Lismore. Friday, 12.40pm
Like most Australians, I own a lot of stuff.
If I laid all the things I owned end to end they would stretch from Nimbin to Goolmangar – and that’s along the road, not as the chopper flies.
Okay, I just made that up, but that sort of dodgy illumination of quantity is common. Like, if you laid all the plastic bags in the world end to end they would reach to the moon and back five times. Huh? I think that means there’s a lot.
Some things I own I really like: my iPad, my grandfather’s fob watch and a double manual orange juicer shaped like a woman’s body. These are great things.
But my favourite thing is my tiffin tin, a stainless-steel container of Asian origin for carrying your tucker around in.
Tiffin tins are popular in India. Tiffin is a British word created in India originally meaning ‘second lunch’. The idea of afternoon tea was an unusual one to the pre-colonial Indians but they took to it with the same relish (pardon the pun) with which they took to railways and a postal system.
I got my tiffin tin from a shop in Yangon (formerly Rangoon) in Burma (or Myanmar). There it’s called a timanjak. (I’m not sure how it’s spelt in English…)
Everybody in Burma carries a tiffin tin. School children carry them to school, workers to the factory, farmers to the field, businesspeople to the office.
My tiffin tin is a little two-compartment job, but I have seen six-storey tiffin skyscrapers that feed an extended family. Each compartment holds a different food – perhaps a soup, a couple of curries, some rice and a little something sweet for afterwards – all held together with a tension clip.

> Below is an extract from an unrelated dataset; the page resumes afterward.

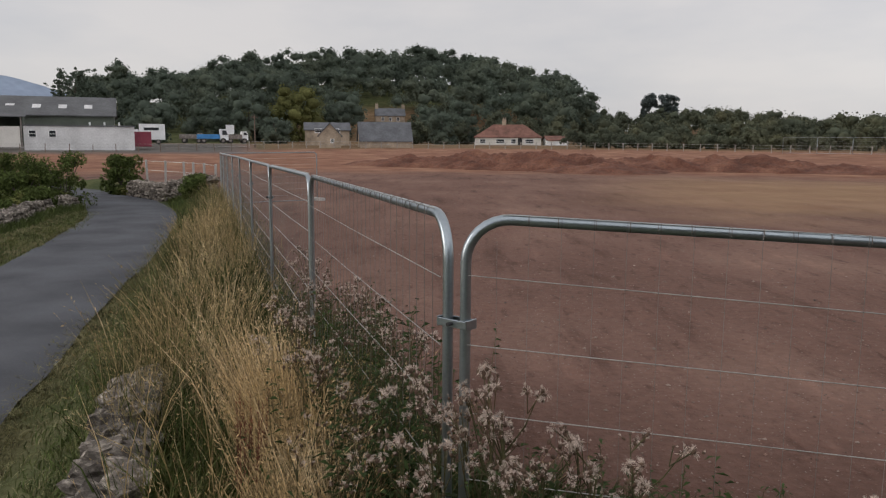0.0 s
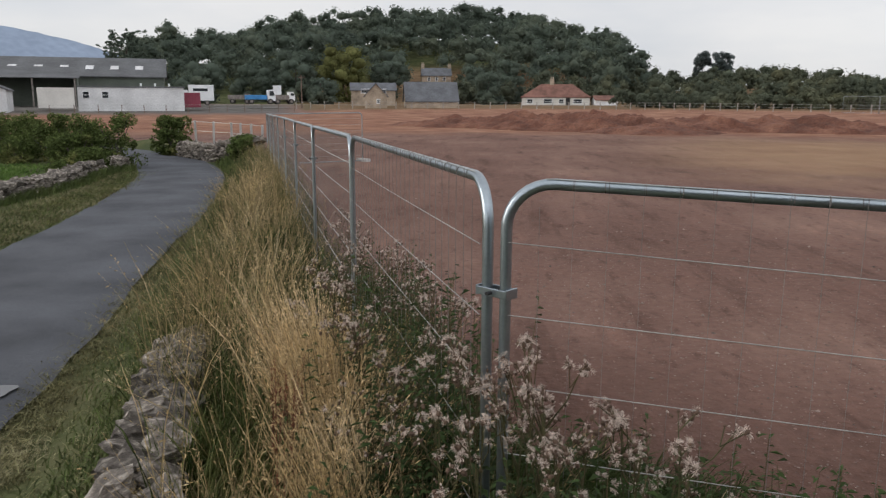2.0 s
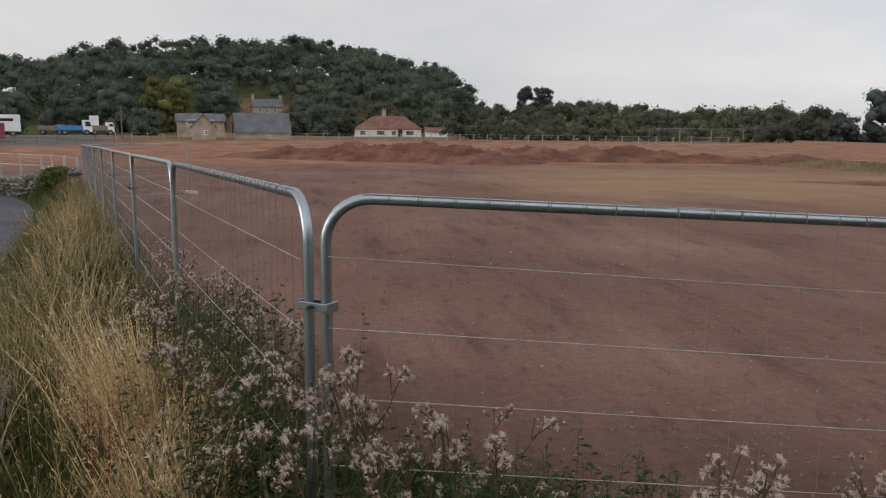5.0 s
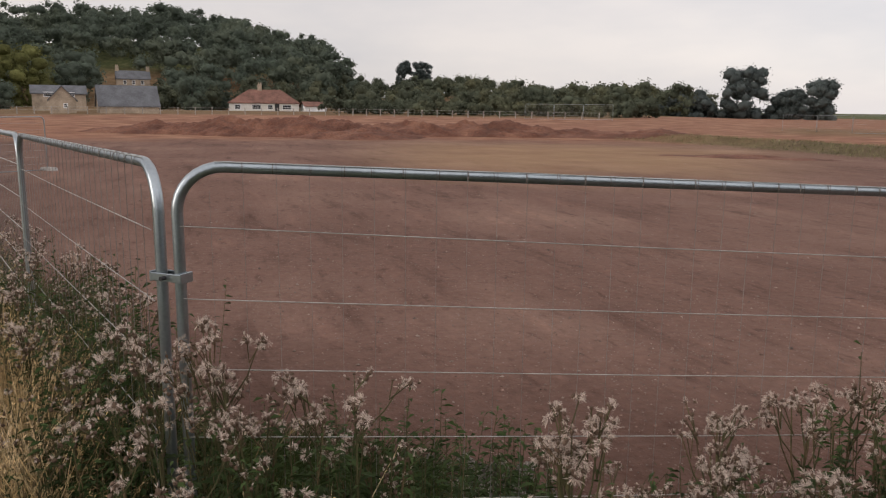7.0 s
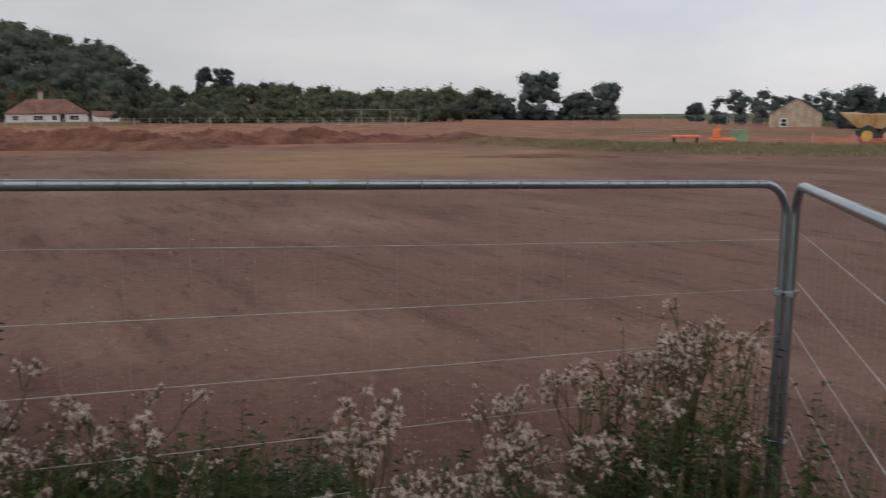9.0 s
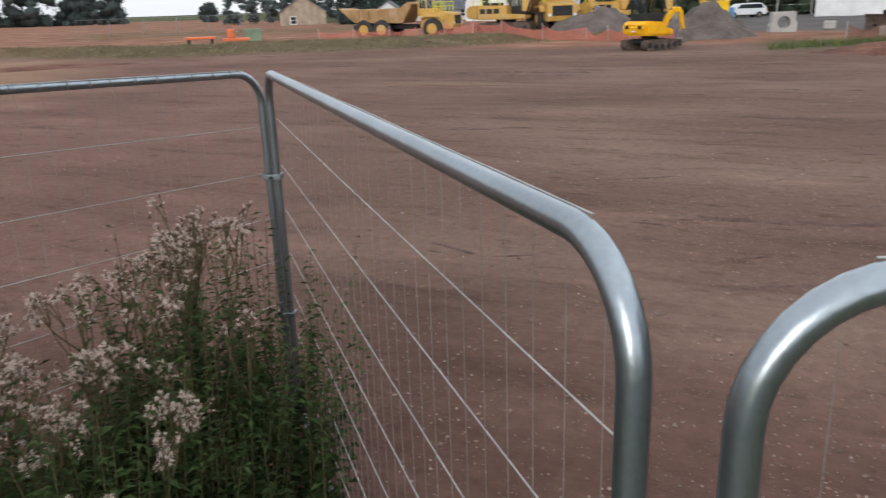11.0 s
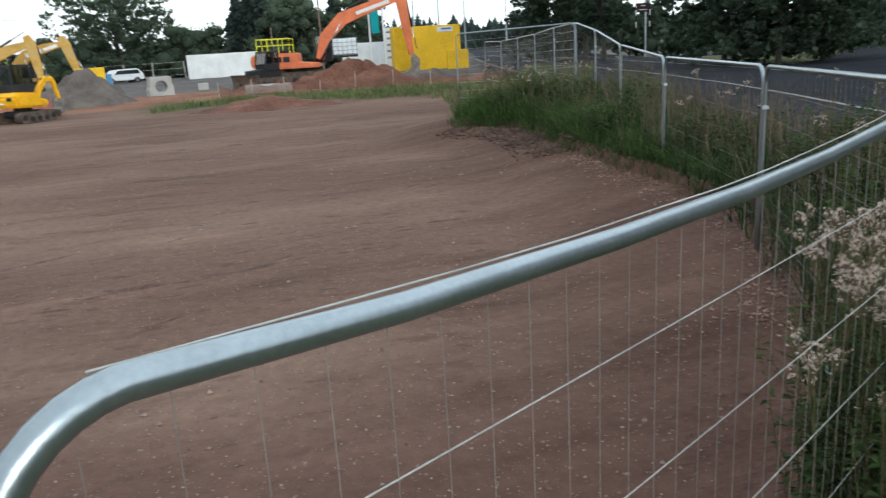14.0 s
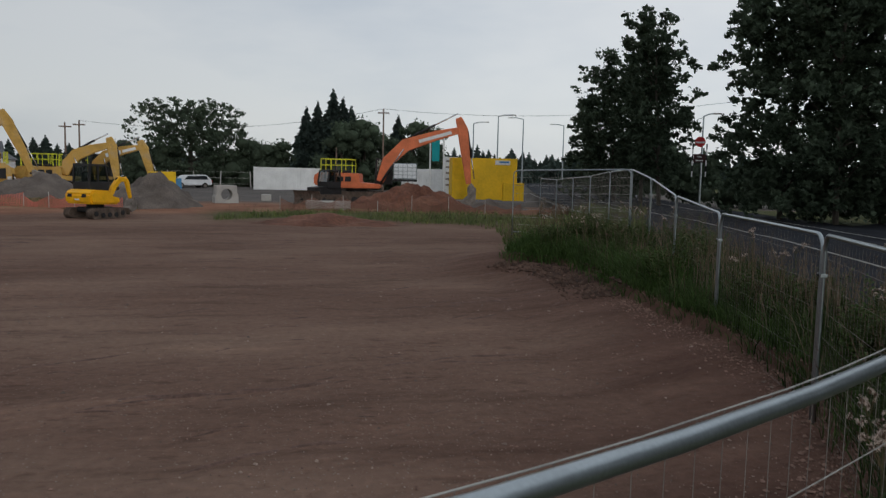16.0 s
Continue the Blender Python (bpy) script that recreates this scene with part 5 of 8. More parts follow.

Mine has brown rice in one compartment, a veggie curry in the other. I do love Thai food.
An unhappy woman passes where I’m sitting on a bench seat in Woodlark Street. She’s dragging a bawling girl of about six by the hand. Spying me and my tiffin tin, the girl stops crying and gawks as I shovel curry and rice into my mouth with chopsticks.
I refuse to accept meals in plastic containers. It’s my act of defiance against the schools of plastic that are replacing fish in the oceans. It’s my rebellion against a disposable, toxic culture that shows no respect to food or planet.
The lady in the Thai shop knows this and is very happy to fill my rod nam dum hua (as tiffin tins are called in Thailand). She smiles when she sees my tiffin tin and me enter her shop.
Sadly, as single-use plastic containers invade Thailand along with junk food, sex tourists and Russian mafia, the rod nam dum hua is disappearing.
In Burma, the tiffin tin still reigns supreme because the long isolation from the modern world imposed by the military junta shielded that country from some of the ravages of consumptive living – there are few plastic containers plying the rivers, plastic bags snared in trees or bubble wrap blowing across the rice paddies. The Burmese still carry tiffin tins, having missed the Tupperware party.
Of course, the global plastic empire has now pried open that country, the snap-lock sandwich bag and the plastic shopping bag already colonising the cities.
Yes, I own many things. I have a 1958 vinyl recording of Billie Holiday singing You’ve Changed. I have a Superman moneybox that says, ‘I will save you’ when you drop a coin into his head.
But my favourite thing is my tiffin tin, which I carry everywhere so I can say No to having my meal served in rubbish and yes to a sustainable lunchbox.